**Material:**
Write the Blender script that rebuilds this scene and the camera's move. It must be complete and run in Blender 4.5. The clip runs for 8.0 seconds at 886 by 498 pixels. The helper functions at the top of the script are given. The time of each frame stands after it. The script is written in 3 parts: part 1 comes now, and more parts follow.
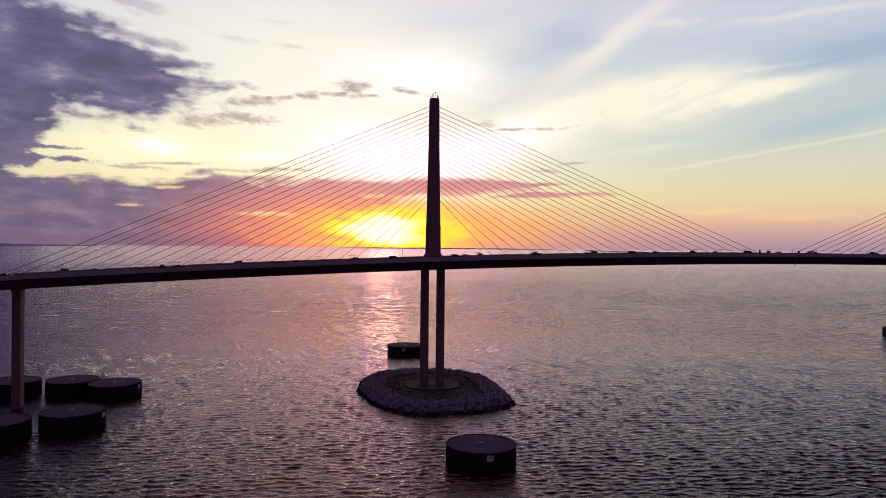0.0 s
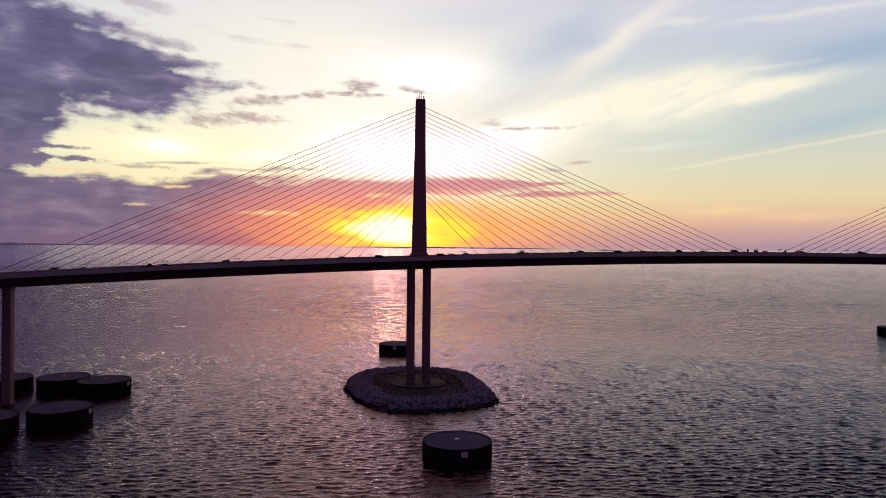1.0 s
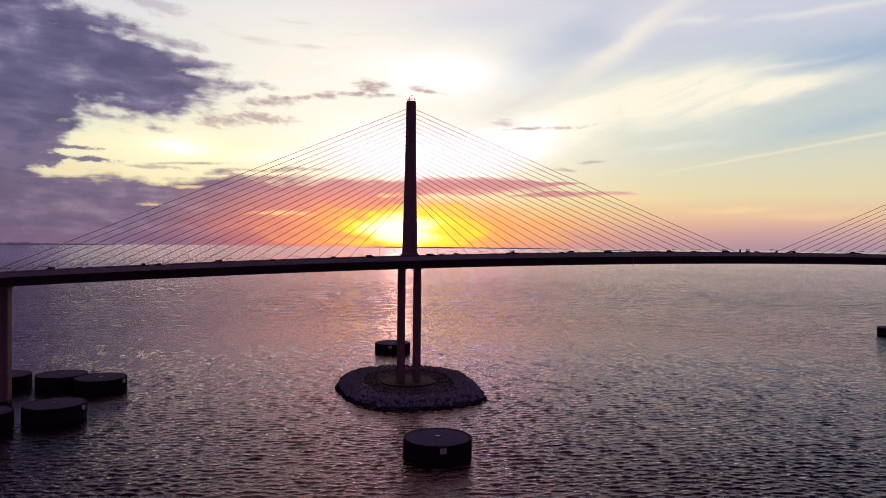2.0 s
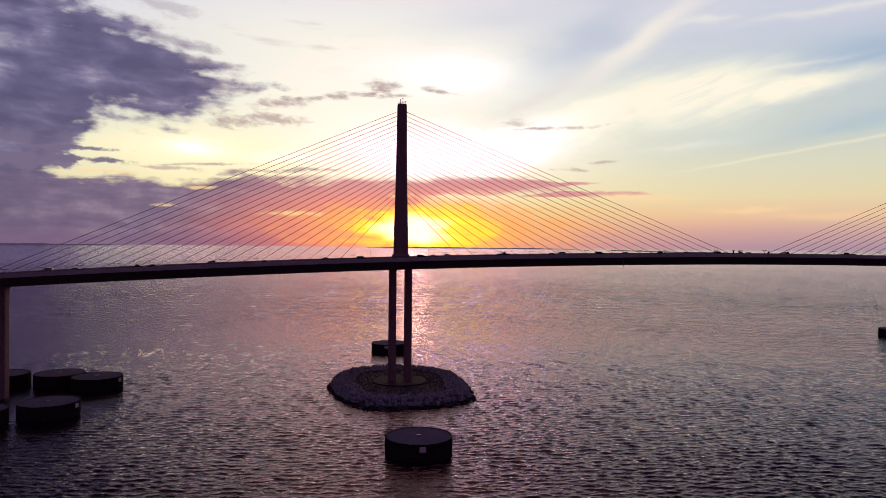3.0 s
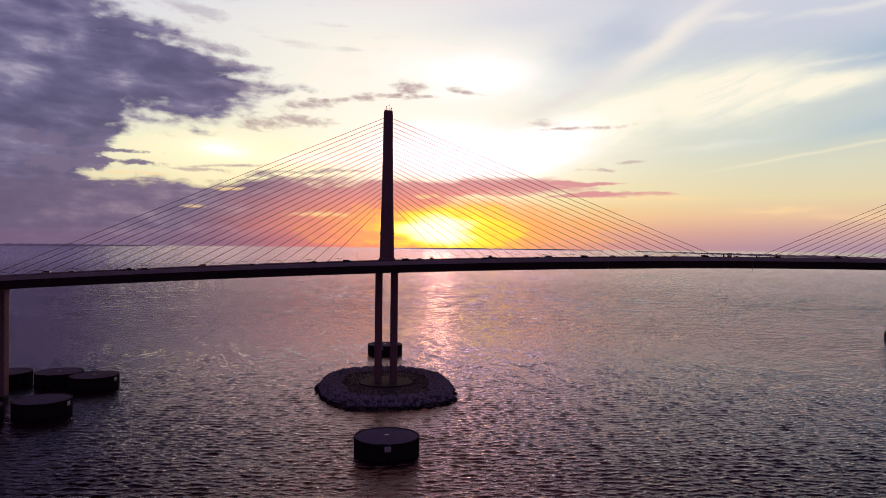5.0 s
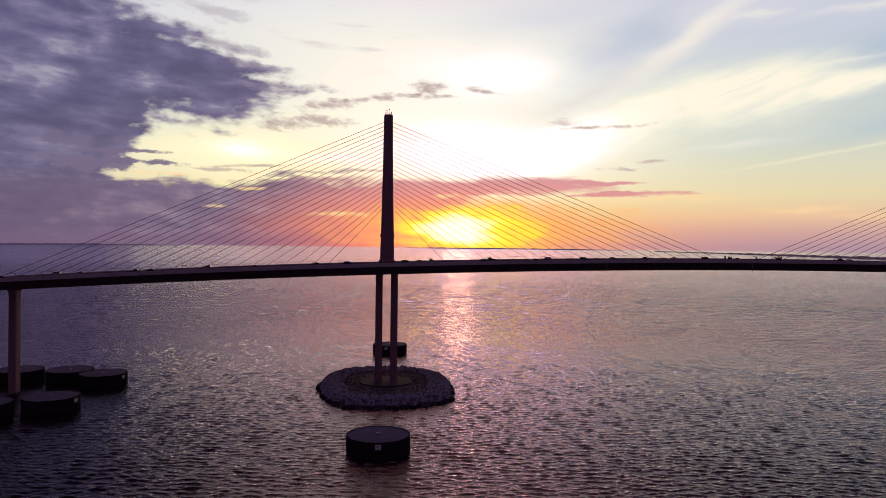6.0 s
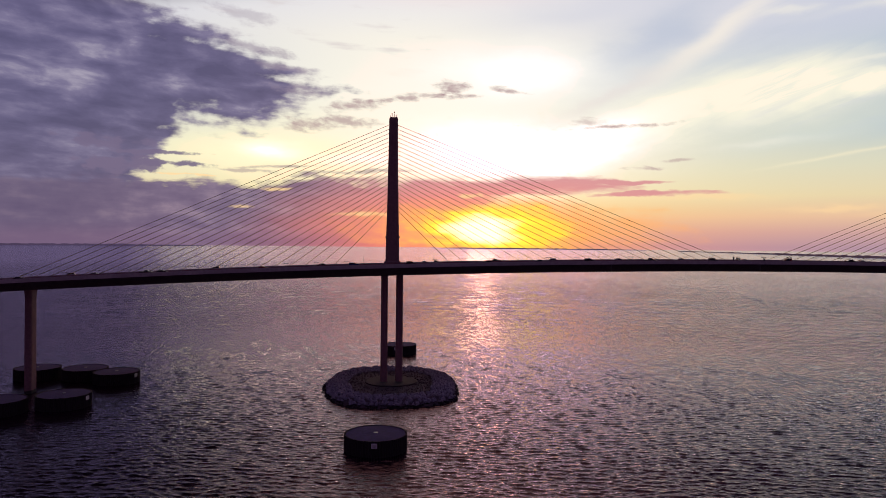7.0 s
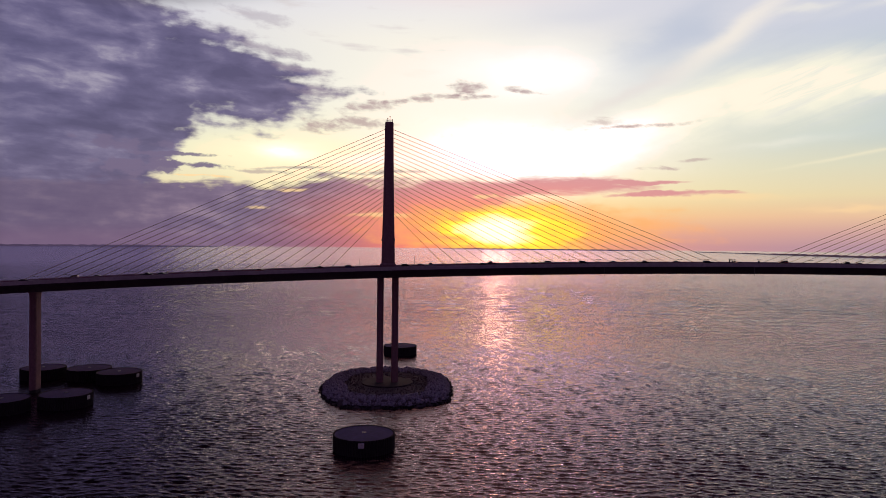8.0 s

**Aim of the task:** All the material shown above is to be copied exactly, with no pictures carried over.

**Output of the exercise:**
Write the Blender script that rebuilds this scene and the camera's move. It must be complete and run in Blender 4.5. The clip runs for 8.0 seconds at 886 by 498 pixels. The helper functions at the top of the script are given. The time of each frame stands after it. The script is written in 3 parts: part 1 comes now, and more parts follow.
0.0 s
1.0 s
2.0 s
3.0 s
5.0 s
6.0 s
7.0 s
8.0 s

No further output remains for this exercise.